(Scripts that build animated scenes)

-=-=-

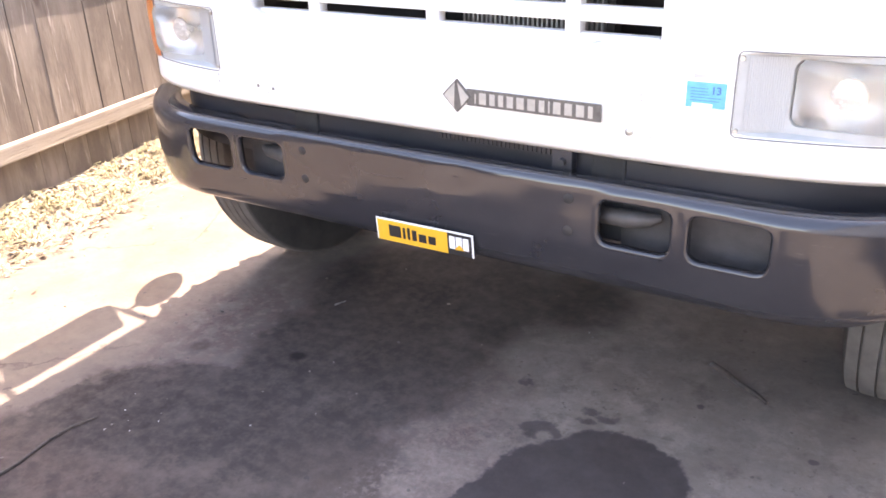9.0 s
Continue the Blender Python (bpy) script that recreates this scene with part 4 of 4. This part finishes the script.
def build_splash_panels():
    brown = simple("dusty_brown_steel", (0.062, 0.056, 0.056), 0.8, 0.0, 0.35, 12.0, 0.3)
    for s in (1, -1):
        wide = 0.875 if s > 0 else 0.64
        part("splash_panel", boxed(min(s * 0.47, s * wide), max(s * 0.47, s * wide), 0.076, 0.084, 0.56, 0.752, bevel=0.003), brown, truck, "dark brown panel behind a bumper opening")
    # sheet added to block the bright view and keep the left opening dark
    part("inner_panel", boxed(-0.972, -0.60, 0.276, 0.288, 0.44, 0.88, bevel=0.004), simple("inner_panel_steel", (0.060, 0.056, 0.057), 0.8, 0.0, 0.35, 12.0, 0.3), truck, "dark brown panel behind a bumper opening")


def build_cab():
    bm = bmesh.new()
    a = [(1.62, 0.75), (1.62, 1.72), (2.15, 2.42), (2.45, 2.50), (3.05, 2.48), (3.05, 0.75)]
    lo = [bm.verts.new((-1.02 * (0.93 if z > 2 else 1), y, z)) for y, z in a]
    hi = [bm.verts.new((1.02 * (0.93 if z > 2 else 1), y, z)) for y, z in a]
    for i in range(6):
        bm.faces.new((lo[i], lo[(i + 1) % 6], hi[(i + 1) % 6], hi[i]))
    bm.faces.new(lo)
    bm.faces.new(hi[::-1])
    part("cab", bm, WHITE, truck)
    bm = bmesh.new()
    q = [(-0.86, 1.688, 1.80), (0.86, 1.688, 1.80), (0.82, 2.07, 2.30), (-0.82, 2.07, 2.30)]
    bm.faces.new([bm.verts.new((x, y - 0.02, z + 0.012)) for x, y, z in q])
    w = part("windscreen", bm, WINDOW, truck)
    w.modifiers.new("skin", "SOLIDIFY").thickness = 0.006
    for s in (1, -1):
        part("door", boxed(s * 1.025 - 0.012, s * 1.025 + 0.012, 1.75, 2.85, 0.80, 1.72, bevel=0.008), WHITE, truck)
    # unseen box body, its sides and height set by the shadow it casts
    part("cargo_box", boxed(-1.245, 1.146, 2.92, 8.2, 0.95, 4.12, bevel=0.03), WHITE, truck)
    # unseen block added only to cast the step in the right shadow
    bm = bmesh.new()
    v = [bm.verts.new(p) for p in [(1.148, 2.95, 1.10), (1.335, 2.95, 1.10), (1.43, 6.2, 1.10), (1.148, 6.2, 1.10), (1.148, 2.95, 1.958), (1.335, 2.95, 1.958), (1.43, 6.2, 1.958), (1.148, 6.2, 1.958)]]
    for q in ((0, 1, 2, 3), (4, 5, 6, 7), (0, 1, 5, 4), (1, 2, 6, 5), (2, 3, 7, 6), (3, 0, 4, 7)):
        bm.faces.new([v[k] for k in q])
    part("side_locker", bm, WHITE, truck)
    # unseen knob added for the rounded tip of that shadow
    bm = bmesh.new()
    tube(bm, [(1.28, 2.965, 1.906), (1.315, 2.965, 1.978), (1.335, 2.965, 2.004), (1.345, 2.965, 2.011)], [0.022, 0.036, 0.030, 0.012], 10)
    part("locker_hook", bm, DARK, truck)


def build_mirror(s, y):
    """West-coast mirror: tall flat glass above a round one, in a tube loop."""
    x = s * (1.360 if s > 0 else 1.337)
    lo, hi = (1.668, 2.087) if s > 0 else (1.653, 2.047)
    half = 0.097 if s > 0 else 0.094
    bm = bmesh.new()
    if s > 0:
        tube(bm, [(0.92, y + 0.22, 2.14), (1.2, y - 0.01, 2.129), (x + 0.04, y, 2.131), (x + 0.13, y + 0.02, 2.095), (x + 0.13, y + 0.02, 1.653), (x + 0.05, y, 1.617), (x - 0.01, y, 1.628), (x - 0.085, y, 1.675), (1.2, y, 1.655), (1.0, y + 0.1, 1.64)], 0.011, 10)
    else:
        tube(bm, [(-0.92, y + 0.22, 2.11), (-1.2, y - 0.01, 2.106), (x, y, 2.10)], 0.011, 10)
        tube(bm, [(-1.00, y + 0.1, 1.60), (-1.2, y - 0.01, 1.605), (x, y, 1.614)], 0.011, 10)
        tube(bm, [(x, y, 2.10), (x - 0.07, y + 0.03, 2.085), (x - 0.098, y + 0.04, 2.05), (x - 0.098, y + 0.04, 1.70), (x - 0.06, y + 0.02, 1.645), (x, y, 1.614)], 0.008, 8)
    arm = part("mirror_arm", bm, GASKET, truck, smooth=40)
    turn = pose(x, y, 0, 0, 0, s * (27 if s > 0 else 26)) @ pose(-x, -y, 0)
    part("mirror", boxed(x - half, x + half, y - 0.03, y + 0.015, lo, hi, bevel=0.012, m=turn), SIGN_BLACK, arm)
    part("mirror_glass", boxed(x - half + 0.01, x + half - 0.01, y + 0.016, y + 0.020, lo + 0.01, hi - 0.01, m=turn), MIRROR, arm)
    bm = bmesh.new()
    c = Vector((s * (1.367 if s > 0 else 1.343), y + 0.01, 1.458))
    d = pose(0, 0, 0, 0, 0, s * 37) @ Vector((0, 1, 0))
    r = 0.120 if s > 0 else 0.102
    tube(bm, [c - d * 0.028, c - d * 0.015, c + d * 0.006], [r * 0.55, r * 0.93, r], 32)
    part("round_mirror", bm, GASKET, arm, smooth=40)
    bm = bmesh.new()
    tube(bm, [c + Vector((-s * 0.015, -0.01, 0.10)), c + Vector((-s * 0.02, -0.01, 0.165))], 0.009, 8)
    part("mirror_stem", bm, GASKET, arm)


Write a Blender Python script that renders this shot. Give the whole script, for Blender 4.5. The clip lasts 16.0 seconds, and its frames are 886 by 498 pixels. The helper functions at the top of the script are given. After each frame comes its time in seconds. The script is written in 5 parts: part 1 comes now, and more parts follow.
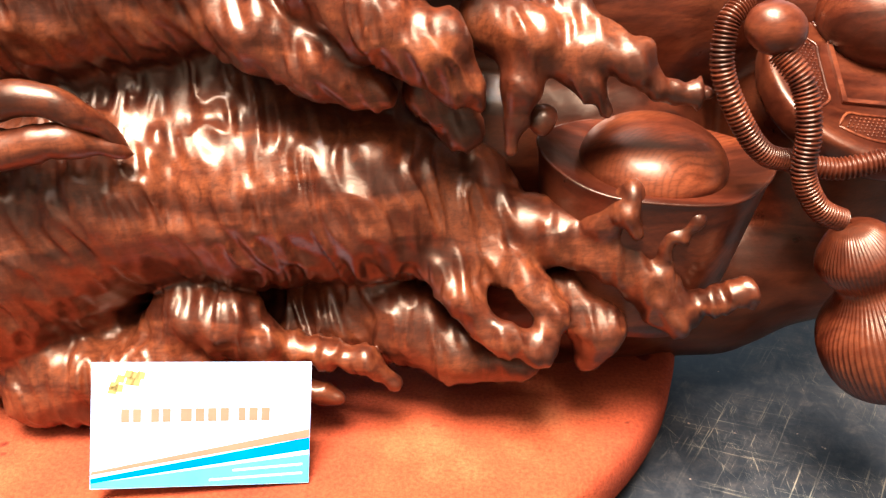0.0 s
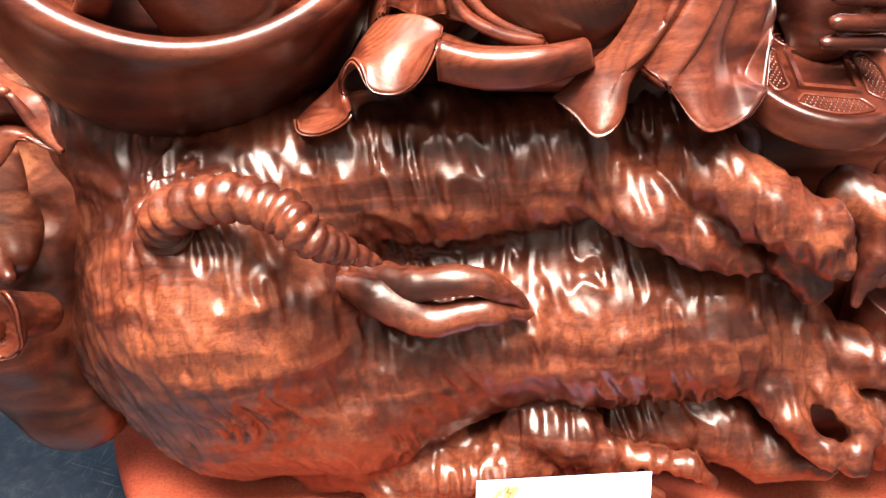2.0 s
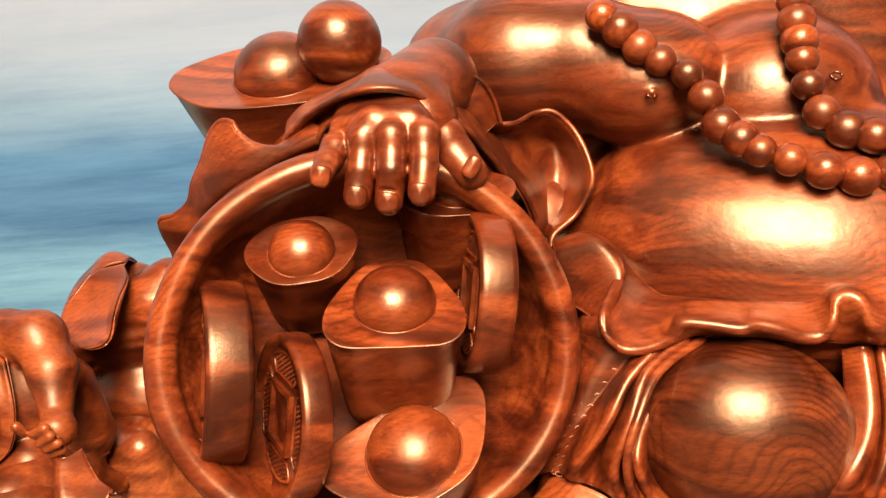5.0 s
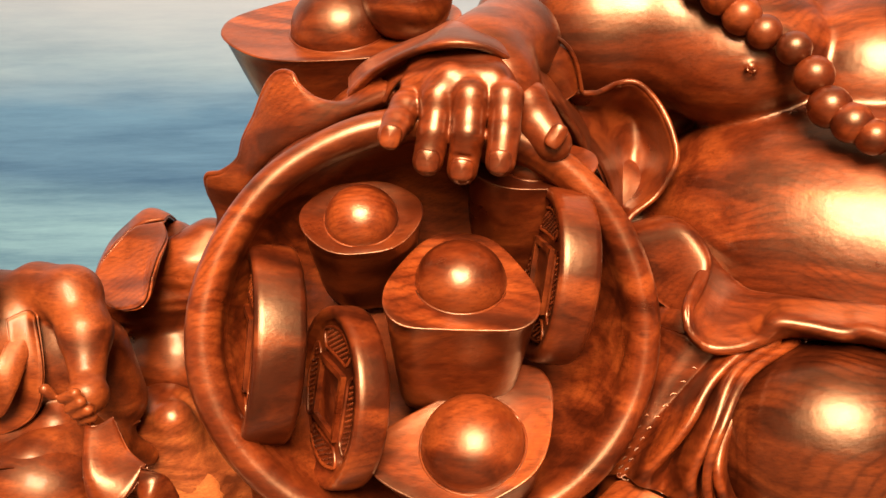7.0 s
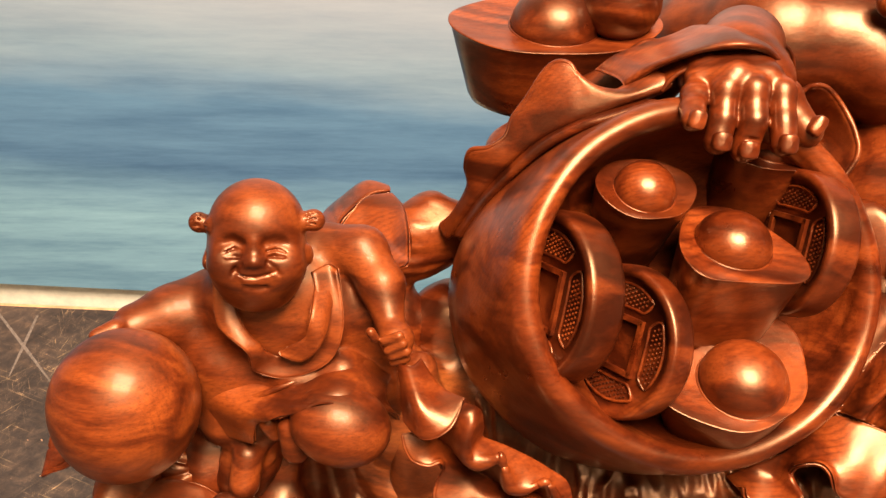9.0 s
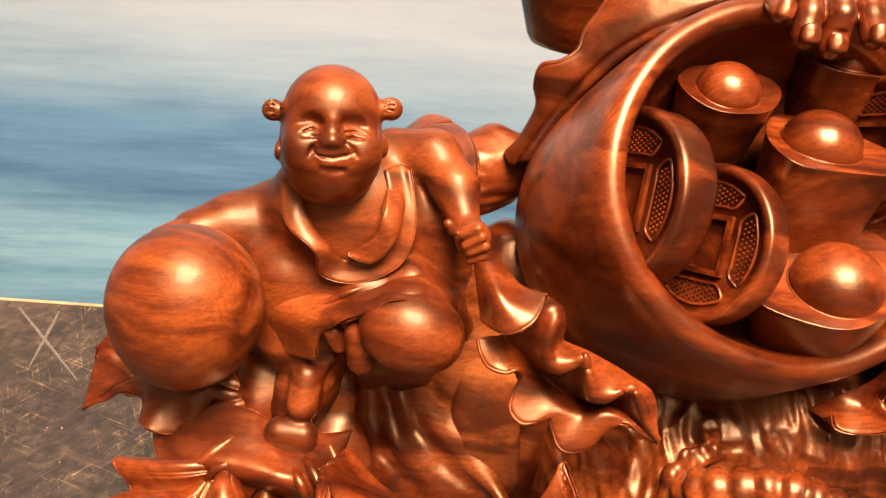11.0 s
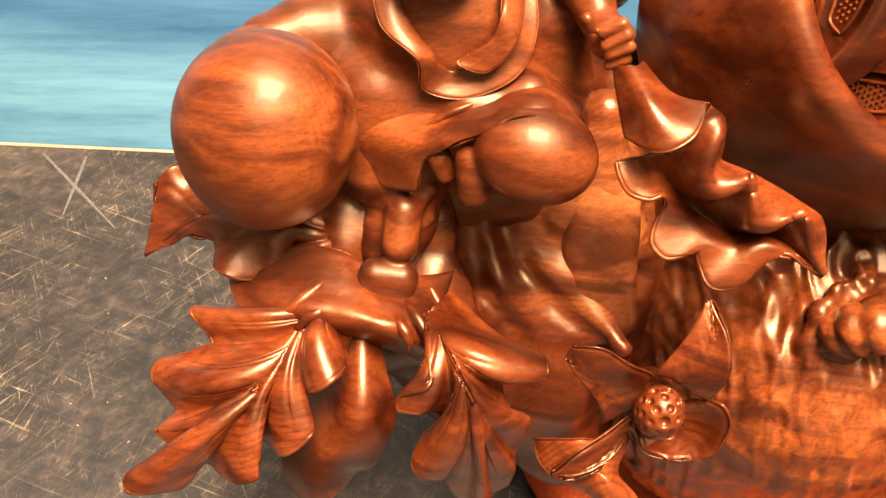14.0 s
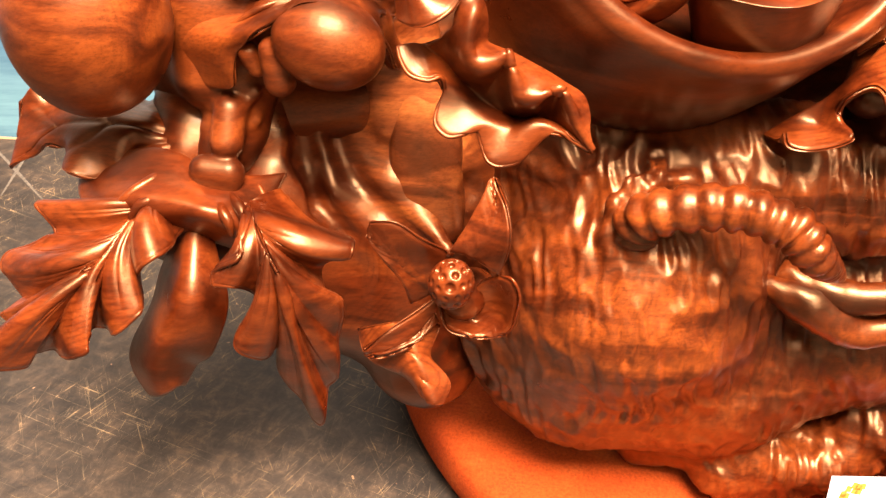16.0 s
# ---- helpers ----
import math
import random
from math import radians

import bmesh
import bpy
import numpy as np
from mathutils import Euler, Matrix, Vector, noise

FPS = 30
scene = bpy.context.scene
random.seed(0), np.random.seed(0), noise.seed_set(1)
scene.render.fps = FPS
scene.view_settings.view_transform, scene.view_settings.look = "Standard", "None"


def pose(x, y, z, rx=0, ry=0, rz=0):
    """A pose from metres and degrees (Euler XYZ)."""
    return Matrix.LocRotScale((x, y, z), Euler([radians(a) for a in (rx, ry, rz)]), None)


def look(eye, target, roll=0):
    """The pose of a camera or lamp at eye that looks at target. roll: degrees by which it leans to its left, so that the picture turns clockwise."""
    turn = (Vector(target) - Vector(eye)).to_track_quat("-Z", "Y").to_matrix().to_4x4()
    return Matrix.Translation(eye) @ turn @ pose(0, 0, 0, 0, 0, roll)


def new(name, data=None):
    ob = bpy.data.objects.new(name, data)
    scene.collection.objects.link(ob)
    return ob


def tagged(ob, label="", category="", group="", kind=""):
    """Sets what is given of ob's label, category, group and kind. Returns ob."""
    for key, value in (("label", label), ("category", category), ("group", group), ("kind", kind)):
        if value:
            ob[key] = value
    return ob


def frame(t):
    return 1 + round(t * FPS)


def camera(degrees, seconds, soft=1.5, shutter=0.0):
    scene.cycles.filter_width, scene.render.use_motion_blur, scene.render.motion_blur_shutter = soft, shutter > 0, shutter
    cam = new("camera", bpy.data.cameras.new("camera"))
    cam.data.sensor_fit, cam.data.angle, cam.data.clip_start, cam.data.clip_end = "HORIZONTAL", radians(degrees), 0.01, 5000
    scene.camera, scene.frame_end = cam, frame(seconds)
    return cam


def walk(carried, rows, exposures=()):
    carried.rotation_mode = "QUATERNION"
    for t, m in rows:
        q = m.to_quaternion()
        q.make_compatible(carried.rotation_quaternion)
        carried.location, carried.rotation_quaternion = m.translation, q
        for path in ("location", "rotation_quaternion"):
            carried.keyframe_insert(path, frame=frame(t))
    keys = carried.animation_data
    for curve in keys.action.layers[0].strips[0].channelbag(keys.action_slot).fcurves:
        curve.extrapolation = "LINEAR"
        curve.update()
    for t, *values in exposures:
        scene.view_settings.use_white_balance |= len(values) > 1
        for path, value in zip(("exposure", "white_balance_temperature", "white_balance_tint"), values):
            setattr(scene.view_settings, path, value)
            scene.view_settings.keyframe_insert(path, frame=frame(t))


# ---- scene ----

-=-=-

▶ **Task to complete**:
Return every line from the records above that holds the word "pose".

▶ **Answer for the task**:
    turn = pose(x, y, 0, 0, 0, s * (27 if s > 0 else 26)) @ pose(-x, -y, 0)
    d = pose(0, 0, 0, 0, 0, s * 37) @ Vector((0, 1, 0))
def pose(x, y, z, rx=0, ry=0, rz=0):
    """A pose from metres and degrees (Euler XYZ)."""
    """The pose of a camera or lamp at eye that looks at target. roll: degrees by which it leans to its left, so that the picture turns clockwise."""
    return Matrix.Translation(eye) @ turn @ pose(0, 0, 0, 0, 0, roll)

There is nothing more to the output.